The alleged aim was to unleash a radioactive dirty bomb against an unspecified US location.

Yesterday, his lawyers condemned the charges as part of a US "rush to charge as many people as possible at Guantánamo Bay prior to President Bush leaving office".

Mohamed faces a maximum sentence of life in prison if convicted on charges of conspiracy and supporting terrorism.

The director of British legal rights group Reprieve, Clive Stafford Smith, said: "The least the British government can do is insist that no British resident be charged in a kangaroo court on evidence tortured out of him with a razor blade."

Mohamed, one of two British residents still held at Guantánamo was arrested in Pakistan in April 2002 and taken to Morocco by the CIA.

Once there, it is alleged he was beaten and handcuffed during prolonged interrogations as well as being tortured with a scalpel. His mental state has deteriorated as a result, his lawyers say.

Mohamed is said by the Pentagon to have conspired with Jose Padilla, the US citizen and former Chicago gang member who was convicted by a federal court in Florida last year of conspiracy and material support for terrorism.

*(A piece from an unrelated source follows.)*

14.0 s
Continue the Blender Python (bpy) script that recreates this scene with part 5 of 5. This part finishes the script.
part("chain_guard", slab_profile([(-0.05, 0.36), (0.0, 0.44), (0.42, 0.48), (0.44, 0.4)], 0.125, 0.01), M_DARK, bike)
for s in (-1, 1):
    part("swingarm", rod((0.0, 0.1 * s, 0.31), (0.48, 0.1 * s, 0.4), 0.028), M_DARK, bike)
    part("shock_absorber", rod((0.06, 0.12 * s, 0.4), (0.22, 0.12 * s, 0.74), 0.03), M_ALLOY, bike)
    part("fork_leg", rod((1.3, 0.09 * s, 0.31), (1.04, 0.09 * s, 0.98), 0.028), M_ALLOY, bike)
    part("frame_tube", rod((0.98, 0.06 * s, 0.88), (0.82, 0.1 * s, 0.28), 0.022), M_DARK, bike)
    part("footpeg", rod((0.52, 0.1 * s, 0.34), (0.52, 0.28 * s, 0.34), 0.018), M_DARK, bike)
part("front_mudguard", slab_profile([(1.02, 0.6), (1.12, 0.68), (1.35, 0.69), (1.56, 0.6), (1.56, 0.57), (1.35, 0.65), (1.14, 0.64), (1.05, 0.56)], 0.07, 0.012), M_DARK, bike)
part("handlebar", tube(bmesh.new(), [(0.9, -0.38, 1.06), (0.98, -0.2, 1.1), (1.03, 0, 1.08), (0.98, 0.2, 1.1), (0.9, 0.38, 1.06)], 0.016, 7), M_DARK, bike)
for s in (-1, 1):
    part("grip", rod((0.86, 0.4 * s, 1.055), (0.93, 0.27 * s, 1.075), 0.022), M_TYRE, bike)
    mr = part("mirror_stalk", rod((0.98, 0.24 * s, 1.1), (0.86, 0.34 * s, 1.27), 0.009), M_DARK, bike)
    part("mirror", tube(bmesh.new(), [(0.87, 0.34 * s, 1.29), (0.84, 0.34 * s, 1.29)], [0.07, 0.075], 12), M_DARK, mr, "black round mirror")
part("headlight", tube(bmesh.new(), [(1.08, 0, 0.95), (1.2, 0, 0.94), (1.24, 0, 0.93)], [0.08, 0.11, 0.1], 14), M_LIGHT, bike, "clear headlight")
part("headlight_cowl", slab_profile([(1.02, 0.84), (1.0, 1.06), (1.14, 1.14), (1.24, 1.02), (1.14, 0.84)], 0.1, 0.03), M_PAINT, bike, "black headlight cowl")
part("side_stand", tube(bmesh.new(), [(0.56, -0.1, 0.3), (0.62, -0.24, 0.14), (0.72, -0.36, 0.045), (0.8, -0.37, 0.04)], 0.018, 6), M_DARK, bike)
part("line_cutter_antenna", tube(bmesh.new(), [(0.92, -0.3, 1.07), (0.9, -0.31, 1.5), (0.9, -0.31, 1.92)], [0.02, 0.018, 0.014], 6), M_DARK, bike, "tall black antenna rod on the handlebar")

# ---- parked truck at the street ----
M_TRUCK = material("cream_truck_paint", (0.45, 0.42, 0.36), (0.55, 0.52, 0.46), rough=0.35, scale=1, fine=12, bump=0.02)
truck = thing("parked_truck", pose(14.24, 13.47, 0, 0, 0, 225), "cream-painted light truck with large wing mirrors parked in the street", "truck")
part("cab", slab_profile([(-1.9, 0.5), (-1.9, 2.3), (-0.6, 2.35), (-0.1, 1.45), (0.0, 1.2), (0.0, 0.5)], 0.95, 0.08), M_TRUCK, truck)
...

Padilla, 37, was sentenced to 17 years in prison in January.

Mohamed's chargesheet also states that he and Padilla were instructed by Khalid Shaikh Mohammed, a confessed mastermind of 9/11, to rent apartments in large US cities, fill the corridors and air ducts with natural gas and then blow them up.

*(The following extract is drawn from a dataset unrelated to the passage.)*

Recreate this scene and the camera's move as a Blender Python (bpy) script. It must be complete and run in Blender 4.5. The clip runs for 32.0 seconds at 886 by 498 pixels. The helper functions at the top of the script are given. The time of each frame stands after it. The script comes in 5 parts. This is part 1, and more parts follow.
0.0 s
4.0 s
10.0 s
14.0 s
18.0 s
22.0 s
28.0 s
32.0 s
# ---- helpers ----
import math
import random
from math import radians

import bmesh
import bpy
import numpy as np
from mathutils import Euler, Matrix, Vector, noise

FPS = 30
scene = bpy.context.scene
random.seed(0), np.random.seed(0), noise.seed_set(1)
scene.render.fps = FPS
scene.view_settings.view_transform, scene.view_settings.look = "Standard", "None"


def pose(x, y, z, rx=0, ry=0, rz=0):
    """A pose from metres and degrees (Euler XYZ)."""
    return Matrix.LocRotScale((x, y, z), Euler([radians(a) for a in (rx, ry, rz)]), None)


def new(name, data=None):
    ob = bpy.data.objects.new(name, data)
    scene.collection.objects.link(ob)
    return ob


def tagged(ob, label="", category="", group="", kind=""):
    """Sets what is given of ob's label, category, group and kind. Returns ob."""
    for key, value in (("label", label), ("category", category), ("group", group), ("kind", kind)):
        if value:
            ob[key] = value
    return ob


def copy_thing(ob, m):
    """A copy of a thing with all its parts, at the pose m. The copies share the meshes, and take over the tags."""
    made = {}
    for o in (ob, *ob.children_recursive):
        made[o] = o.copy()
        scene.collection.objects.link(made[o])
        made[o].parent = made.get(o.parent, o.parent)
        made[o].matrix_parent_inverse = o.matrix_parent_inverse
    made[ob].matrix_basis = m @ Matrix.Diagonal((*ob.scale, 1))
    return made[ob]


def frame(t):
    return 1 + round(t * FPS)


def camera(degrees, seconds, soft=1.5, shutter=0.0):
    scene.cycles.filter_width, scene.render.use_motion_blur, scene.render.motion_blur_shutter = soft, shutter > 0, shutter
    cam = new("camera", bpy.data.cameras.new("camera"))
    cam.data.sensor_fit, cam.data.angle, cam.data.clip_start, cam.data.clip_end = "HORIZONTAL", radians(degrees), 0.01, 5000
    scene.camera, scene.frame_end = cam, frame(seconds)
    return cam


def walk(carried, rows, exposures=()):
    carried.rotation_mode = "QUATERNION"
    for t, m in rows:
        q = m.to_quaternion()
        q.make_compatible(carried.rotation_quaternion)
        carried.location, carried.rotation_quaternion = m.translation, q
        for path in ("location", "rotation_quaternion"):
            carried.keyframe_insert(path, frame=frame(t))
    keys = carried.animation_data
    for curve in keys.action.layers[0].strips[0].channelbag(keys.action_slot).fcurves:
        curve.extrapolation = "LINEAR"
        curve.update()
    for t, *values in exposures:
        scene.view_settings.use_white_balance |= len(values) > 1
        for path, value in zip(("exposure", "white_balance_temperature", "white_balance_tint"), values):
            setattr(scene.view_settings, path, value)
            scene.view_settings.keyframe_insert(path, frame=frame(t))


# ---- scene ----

In August last year, Britain's Foreign Secretary David Miliband formally asked the Bush administration to release Mohamed, along with four other UK residents at Guantanamo.

Three of the men were sent home but the US refused to release Mohamed and Saudi-born Shaker Aamer, citing security concerns.

The Guantánamo Bay detention centre, situated on a US base in southern Cuba, currently holds around 270 men.

Prosecutors have indicated they intend to try around 80 of the prisoners in the first US war crimes tribunal since the second world war.